Le sol de calcaire dur posé sur un sous-sol de graves aussi sablonneux et argileux, est ici une « rareté géologique » qui confère « force et équilibre à la vigne« . Après replantation totale du vignoble en 1987 à 4 400—5 000 pieds/ha, et le temps pour les racines de trouver leurs nutriments en profondeur et pour les hommes de structurer le vignoble en une quinzaine de parcelles, c’est en 1999 que sort la première cuvée. Passé en culture raisonnée en 2006, le domaine établit son rendement à 50 hl/ha sur 20 ha en rouge (12 ha en M, 8 en C-S), et produit 80 000 b/an (5).

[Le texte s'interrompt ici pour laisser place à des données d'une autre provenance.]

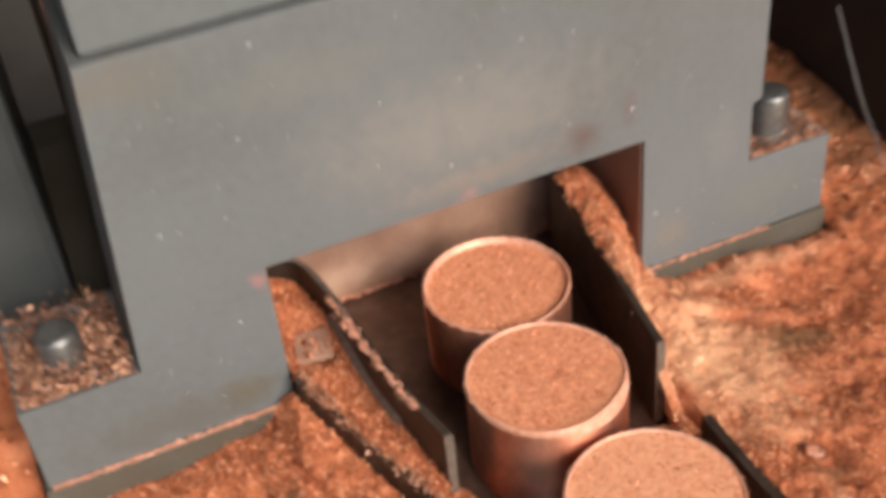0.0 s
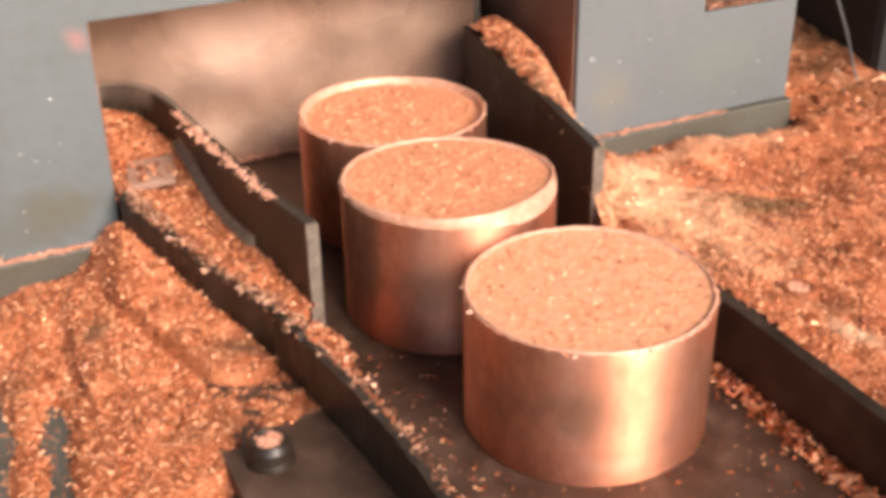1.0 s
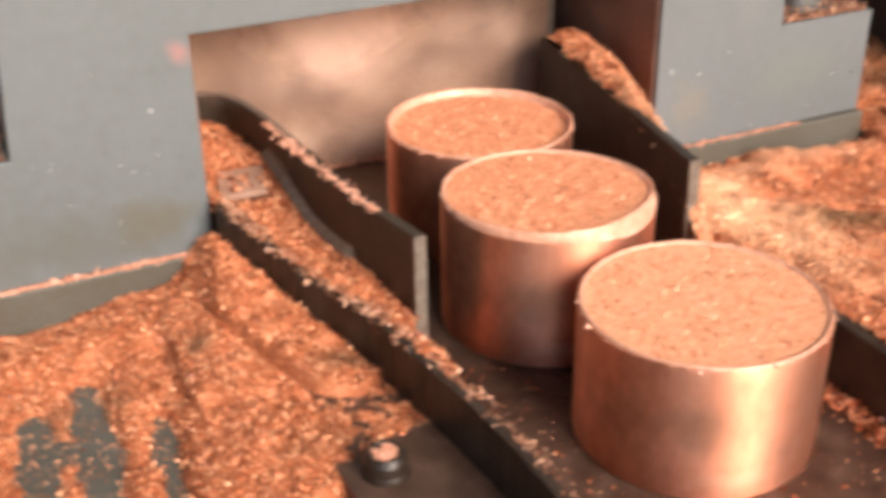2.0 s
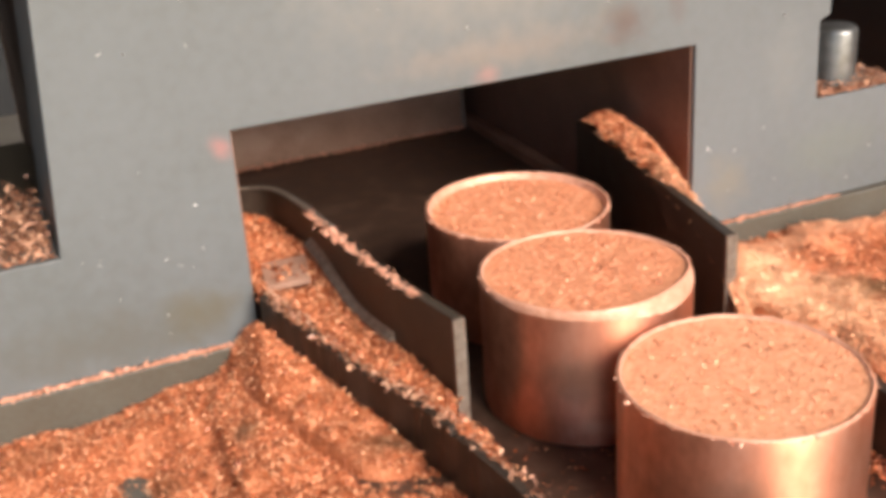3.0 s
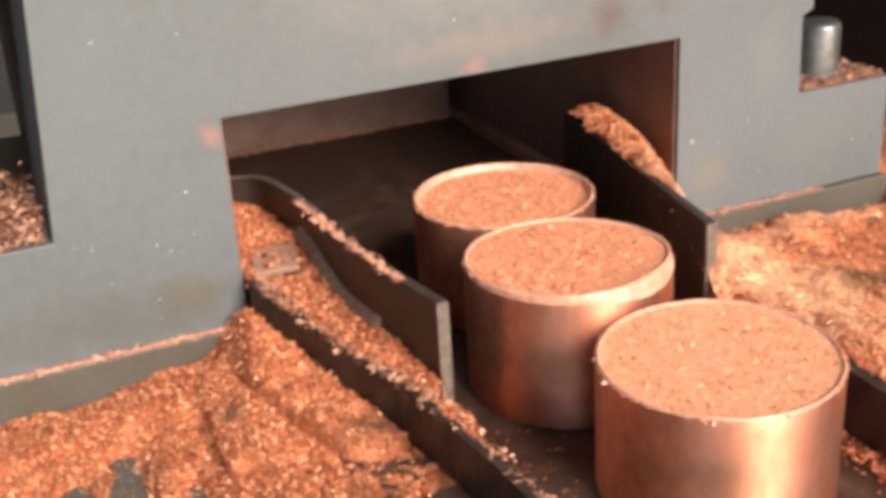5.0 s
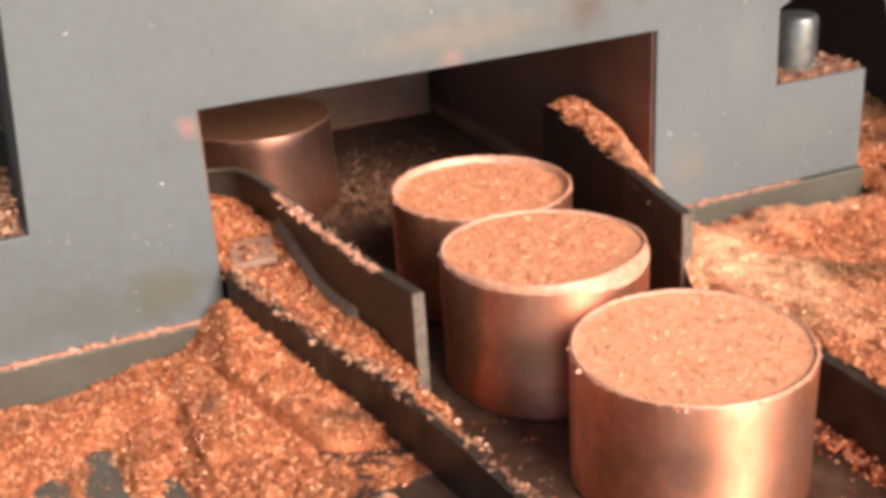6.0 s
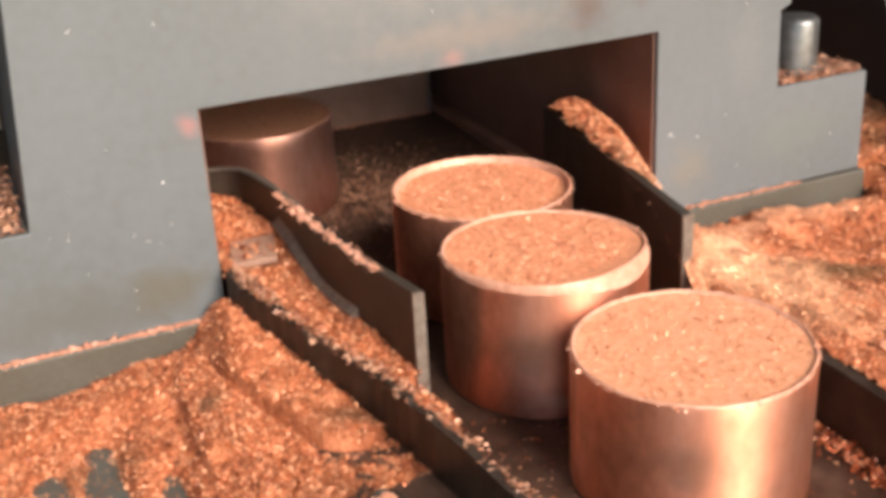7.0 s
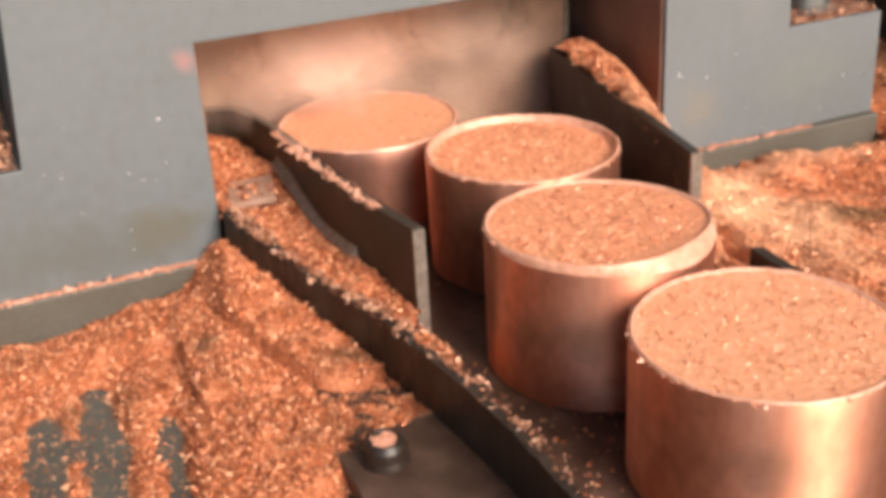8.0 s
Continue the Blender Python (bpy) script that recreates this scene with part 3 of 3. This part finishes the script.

« La qualité dans cette zone pas spécialement précoce, s’atteint au prix d’importants travaux sur la vigne » explique fièrement Eric Jaumet (ci-dessus), œnologue grand maître du chai — taille courte, ébourgeonnage strict, effeuillage « on élimine les contre boutons« , vendanges en vert « on en met à terre autant qu’on en laisse sur le pied. » Du coup, pour ne perdre aucun de ces grains « tout petits, comme du caviar« , la vendange est mécanique, car « moins aléatoire qu’à la main« .
Ne pas hésiter à acheter ce rouge 2009 à 80% M et 20% C-S, une proportion de Pomerol ou Saint-Émilion, haut de gamme du Charentais à 10 € chez le caviste (Nicolas), élevé pendant un an en chêne « mais rassurez-vous, vous ne lècherez pas les douelles, » le superbe 2009 vous procurera « du plaisir aujourd’hui et dans 10 ans » conclut Eric Jaunet.